**WHAT THE TASK REQUIRES:**
Tally up the lines that include "pose" and state that number by itself.

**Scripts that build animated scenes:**
★ ★ ★ ★

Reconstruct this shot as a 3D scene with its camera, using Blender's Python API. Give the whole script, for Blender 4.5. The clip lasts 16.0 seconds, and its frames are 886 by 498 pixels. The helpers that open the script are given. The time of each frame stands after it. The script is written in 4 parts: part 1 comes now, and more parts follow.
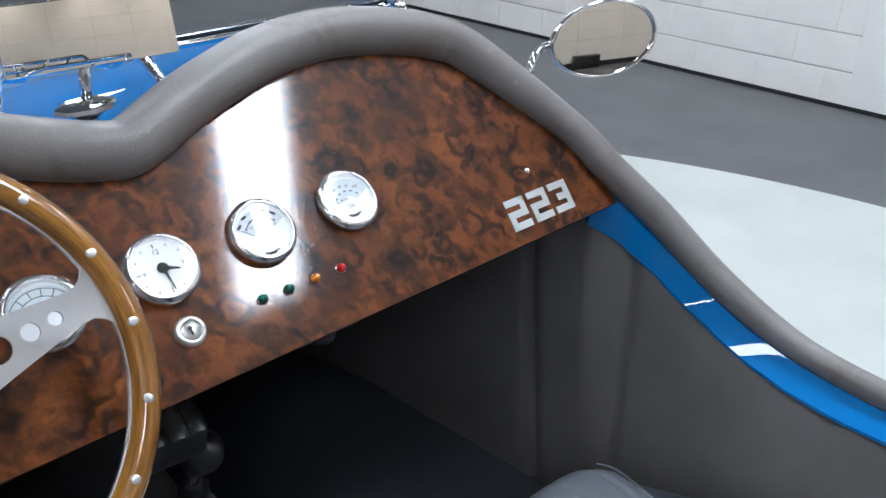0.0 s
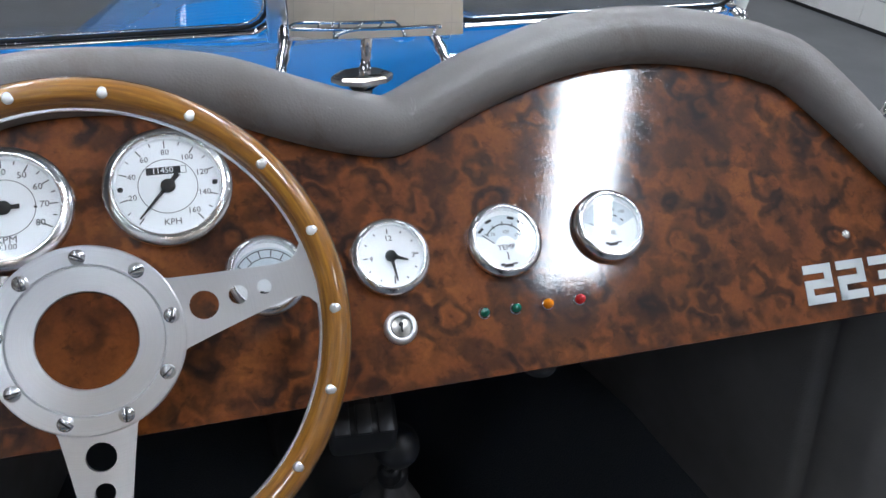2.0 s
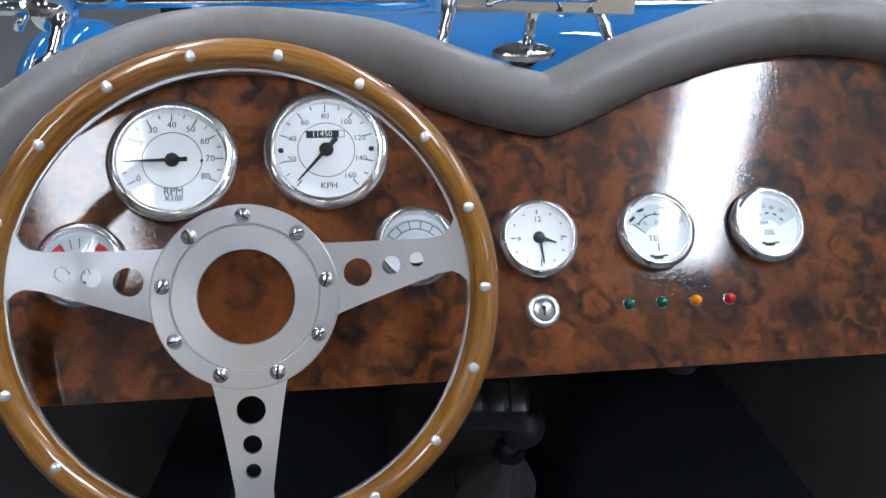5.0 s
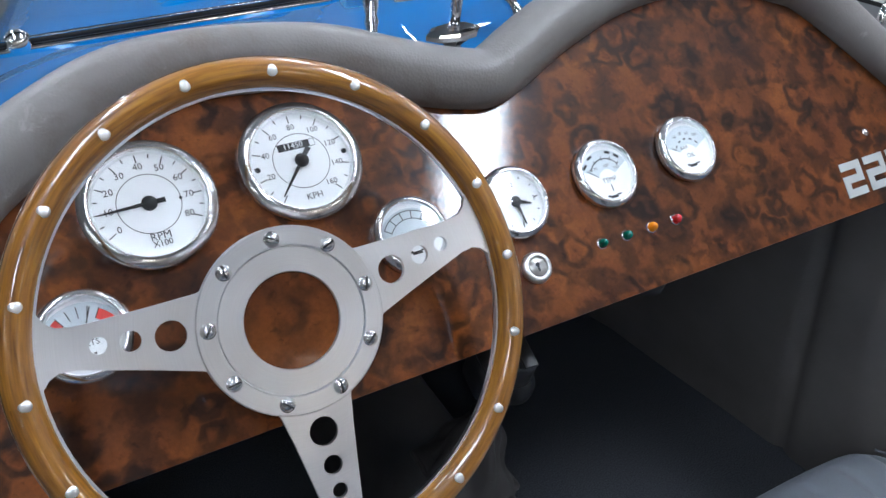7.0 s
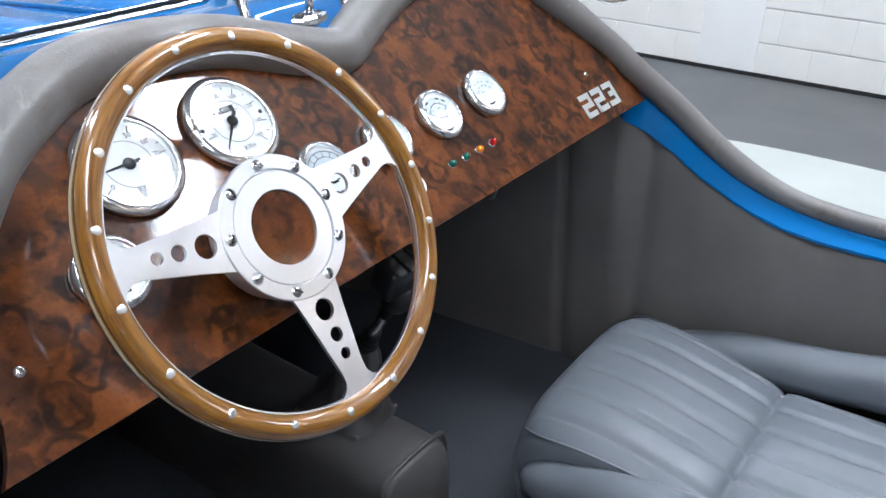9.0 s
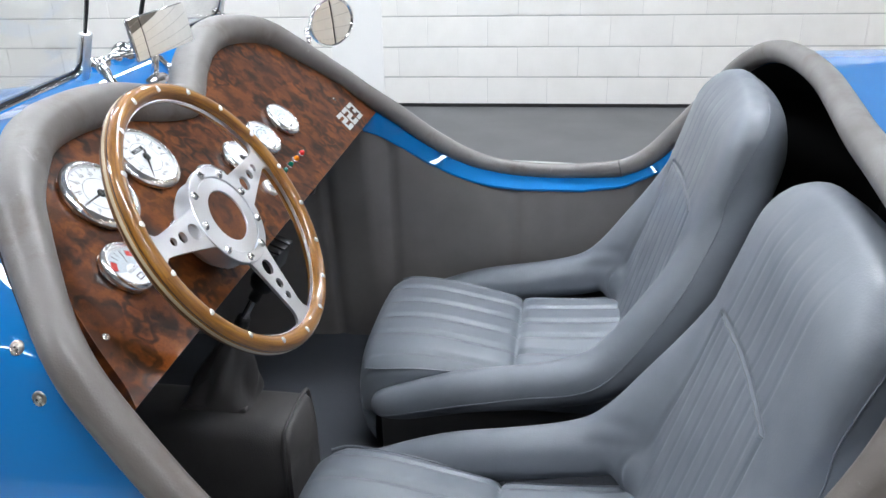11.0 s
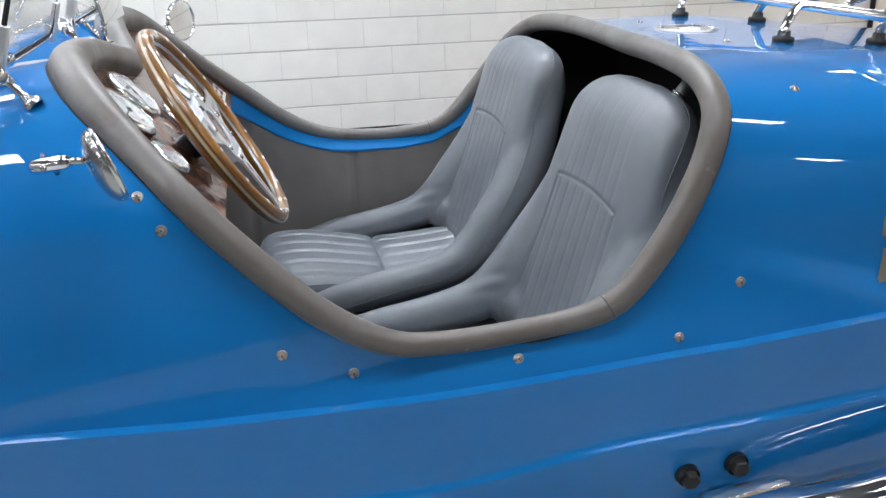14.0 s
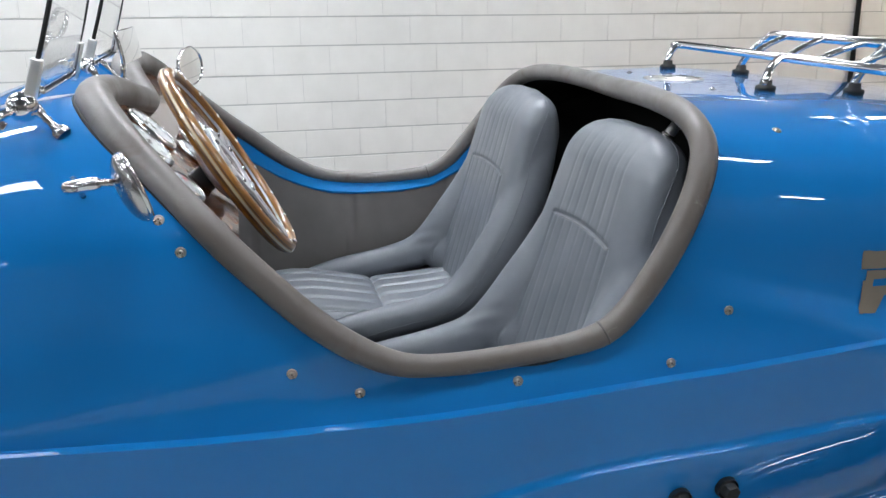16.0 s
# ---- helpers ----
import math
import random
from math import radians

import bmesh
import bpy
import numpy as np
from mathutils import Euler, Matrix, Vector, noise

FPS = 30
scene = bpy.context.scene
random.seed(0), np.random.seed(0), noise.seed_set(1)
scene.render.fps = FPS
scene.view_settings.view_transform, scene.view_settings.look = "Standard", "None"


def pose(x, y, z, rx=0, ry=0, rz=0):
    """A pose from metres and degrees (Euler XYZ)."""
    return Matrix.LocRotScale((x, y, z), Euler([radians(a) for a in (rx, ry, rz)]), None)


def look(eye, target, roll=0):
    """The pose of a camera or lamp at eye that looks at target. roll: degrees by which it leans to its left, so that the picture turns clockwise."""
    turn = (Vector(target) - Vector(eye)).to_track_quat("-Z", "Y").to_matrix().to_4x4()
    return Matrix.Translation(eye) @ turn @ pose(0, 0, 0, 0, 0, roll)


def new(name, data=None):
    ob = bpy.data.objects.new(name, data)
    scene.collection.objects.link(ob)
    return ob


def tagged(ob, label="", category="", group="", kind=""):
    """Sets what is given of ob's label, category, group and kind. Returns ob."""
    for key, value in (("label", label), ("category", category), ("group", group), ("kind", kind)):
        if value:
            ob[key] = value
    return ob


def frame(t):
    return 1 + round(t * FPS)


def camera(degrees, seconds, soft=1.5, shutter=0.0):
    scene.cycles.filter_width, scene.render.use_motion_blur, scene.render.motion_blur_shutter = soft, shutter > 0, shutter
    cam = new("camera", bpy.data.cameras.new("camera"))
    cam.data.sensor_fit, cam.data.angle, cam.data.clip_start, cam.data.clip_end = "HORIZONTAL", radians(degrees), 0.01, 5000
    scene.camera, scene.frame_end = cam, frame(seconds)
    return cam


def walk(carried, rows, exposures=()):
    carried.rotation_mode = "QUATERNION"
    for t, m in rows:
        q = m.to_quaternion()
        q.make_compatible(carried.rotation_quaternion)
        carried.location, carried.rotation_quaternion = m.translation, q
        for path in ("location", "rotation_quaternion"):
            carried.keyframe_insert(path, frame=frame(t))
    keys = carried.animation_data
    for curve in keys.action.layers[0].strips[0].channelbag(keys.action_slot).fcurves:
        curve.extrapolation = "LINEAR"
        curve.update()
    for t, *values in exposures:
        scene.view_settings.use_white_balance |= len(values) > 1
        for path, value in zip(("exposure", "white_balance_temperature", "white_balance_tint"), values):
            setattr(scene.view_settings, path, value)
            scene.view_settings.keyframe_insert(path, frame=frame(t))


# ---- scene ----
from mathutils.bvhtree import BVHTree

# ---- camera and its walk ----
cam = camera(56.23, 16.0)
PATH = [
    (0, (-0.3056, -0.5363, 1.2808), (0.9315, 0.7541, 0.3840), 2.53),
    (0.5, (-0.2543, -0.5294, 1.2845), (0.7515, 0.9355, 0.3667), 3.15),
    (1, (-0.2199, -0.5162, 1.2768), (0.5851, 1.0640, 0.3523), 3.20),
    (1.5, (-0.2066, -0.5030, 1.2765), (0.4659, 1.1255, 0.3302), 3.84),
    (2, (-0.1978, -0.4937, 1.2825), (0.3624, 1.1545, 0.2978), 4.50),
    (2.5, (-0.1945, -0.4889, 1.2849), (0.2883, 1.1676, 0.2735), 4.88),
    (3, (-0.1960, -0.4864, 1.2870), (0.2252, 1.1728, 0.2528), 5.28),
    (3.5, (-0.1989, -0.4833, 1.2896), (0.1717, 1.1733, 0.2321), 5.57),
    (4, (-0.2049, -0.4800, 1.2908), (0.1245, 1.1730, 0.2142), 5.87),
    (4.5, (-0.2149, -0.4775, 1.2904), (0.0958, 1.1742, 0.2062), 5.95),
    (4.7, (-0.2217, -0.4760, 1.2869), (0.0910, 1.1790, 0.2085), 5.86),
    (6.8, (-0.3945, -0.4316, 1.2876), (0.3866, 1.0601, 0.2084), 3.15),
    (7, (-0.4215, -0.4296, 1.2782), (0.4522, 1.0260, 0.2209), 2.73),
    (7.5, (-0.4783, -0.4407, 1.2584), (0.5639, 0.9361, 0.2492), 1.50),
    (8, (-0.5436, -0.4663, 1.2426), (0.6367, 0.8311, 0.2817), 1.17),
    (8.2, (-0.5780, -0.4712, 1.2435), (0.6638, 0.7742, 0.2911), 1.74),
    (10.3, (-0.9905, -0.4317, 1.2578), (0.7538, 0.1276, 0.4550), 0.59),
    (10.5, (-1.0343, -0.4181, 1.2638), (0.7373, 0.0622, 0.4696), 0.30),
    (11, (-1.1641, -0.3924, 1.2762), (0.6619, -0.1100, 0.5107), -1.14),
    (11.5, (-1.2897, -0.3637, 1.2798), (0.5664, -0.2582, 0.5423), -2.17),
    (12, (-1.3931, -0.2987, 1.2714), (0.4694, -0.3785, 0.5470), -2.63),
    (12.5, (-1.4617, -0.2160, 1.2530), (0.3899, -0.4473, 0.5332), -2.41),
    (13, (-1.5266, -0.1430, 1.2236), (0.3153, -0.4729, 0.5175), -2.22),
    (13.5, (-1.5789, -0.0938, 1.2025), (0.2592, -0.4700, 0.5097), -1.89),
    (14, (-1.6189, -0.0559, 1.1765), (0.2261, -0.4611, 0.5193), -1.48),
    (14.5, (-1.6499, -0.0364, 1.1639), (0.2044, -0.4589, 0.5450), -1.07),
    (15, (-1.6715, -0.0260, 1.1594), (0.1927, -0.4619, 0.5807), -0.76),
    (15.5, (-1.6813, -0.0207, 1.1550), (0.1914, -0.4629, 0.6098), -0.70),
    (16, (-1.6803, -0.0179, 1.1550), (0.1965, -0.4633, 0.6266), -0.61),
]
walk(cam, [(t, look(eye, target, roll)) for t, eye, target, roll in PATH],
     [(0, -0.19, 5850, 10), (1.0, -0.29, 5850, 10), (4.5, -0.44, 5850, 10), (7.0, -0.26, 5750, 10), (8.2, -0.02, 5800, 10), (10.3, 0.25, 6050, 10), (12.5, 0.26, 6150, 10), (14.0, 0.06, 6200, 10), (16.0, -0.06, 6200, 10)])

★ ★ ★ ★

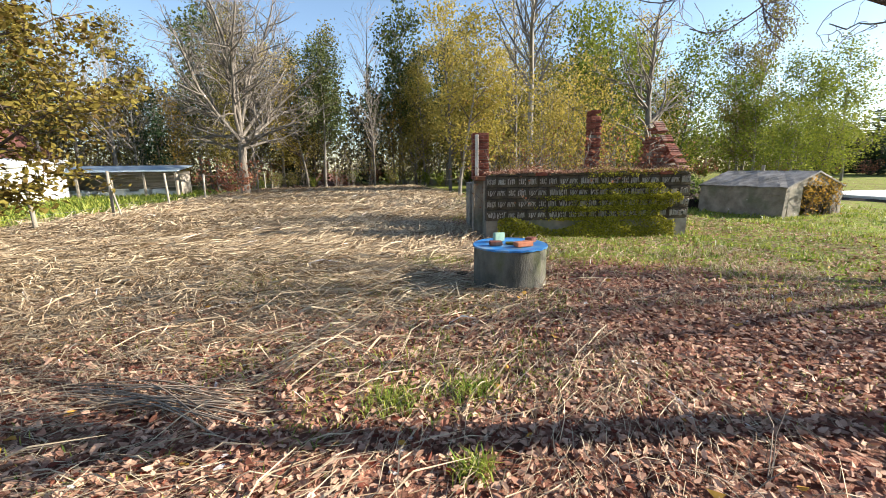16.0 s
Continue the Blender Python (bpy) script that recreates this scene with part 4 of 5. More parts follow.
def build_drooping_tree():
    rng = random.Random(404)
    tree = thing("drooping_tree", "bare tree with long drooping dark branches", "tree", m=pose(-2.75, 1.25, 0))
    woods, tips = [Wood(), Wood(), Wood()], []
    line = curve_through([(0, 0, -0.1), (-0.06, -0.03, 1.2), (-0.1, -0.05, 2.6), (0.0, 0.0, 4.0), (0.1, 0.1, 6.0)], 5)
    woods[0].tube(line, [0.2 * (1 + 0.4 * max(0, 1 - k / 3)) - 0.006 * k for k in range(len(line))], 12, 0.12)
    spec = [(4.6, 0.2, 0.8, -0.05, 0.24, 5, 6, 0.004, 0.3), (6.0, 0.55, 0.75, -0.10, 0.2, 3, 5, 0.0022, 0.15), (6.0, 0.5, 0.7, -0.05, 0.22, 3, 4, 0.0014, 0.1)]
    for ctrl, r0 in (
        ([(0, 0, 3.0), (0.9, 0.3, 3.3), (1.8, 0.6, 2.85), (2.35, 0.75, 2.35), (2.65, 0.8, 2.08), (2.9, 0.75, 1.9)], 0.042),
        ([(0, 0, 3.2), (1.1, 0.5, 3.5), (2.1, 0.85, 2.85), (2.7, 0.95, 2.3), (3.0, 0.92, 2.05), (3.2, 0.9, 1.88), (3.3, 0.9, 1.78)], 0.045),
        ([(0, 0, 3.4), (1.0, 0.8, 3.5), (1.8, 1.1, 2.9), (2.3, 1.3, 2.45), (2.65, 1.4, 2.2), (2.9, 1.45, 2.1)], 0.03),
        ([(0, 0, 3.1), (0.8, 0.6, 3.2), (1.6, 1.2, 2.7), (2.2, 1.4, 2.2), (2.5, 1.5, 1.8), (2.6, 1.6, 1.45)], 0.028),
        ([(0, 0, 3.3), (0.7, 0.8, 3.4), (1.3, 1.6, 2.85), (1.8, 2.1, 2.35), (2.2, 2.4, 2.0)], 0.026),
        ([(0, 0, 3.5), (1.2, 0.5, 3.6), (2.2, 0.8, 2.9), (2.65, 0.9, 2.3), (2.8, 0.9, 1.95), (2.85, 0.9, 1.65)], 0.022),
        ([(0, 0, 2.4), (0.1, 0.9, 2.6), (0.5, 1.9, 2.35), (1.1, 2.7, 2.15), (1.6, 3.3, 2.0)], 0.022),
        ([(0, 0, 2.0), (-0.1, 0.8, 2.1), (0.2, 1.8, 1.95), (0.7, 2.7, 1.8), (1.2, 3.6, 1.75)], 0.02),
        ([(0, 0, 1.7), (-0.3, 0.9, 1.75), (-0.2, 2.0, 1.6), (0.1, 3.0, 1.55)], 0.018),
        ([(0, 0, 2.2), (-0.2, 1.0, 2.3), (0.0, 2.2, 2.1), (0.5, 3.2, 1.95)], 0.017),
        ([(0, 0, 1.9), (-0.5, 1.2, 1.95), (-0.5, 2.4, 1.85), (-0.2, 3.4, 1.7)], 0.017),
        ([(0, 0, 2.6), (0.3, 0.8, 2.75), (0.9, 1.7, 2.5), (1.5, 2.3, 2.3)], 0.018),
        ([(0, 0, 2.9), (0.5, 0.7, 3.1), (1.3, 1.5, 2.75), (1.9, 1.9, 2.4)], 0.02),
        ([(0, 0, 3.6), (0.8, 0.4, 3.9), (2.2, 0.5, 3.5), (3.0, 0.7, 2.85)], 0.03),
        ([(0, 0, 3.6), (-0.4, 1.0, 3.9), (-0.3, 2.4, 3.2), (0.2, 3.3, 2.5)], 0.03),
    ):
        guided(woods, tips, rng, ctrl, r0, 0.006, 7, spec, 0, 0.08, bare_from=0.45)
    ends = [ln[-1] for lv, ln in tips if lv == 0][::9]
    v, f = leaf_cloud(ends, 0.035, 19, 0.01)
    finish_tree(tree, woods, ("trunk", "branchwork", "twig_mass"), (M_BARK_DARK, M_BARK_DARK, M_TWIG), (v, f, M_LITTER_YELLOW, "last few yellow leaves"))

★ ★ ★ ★

**OUTPUT FOR THIS EXERCISE:**
5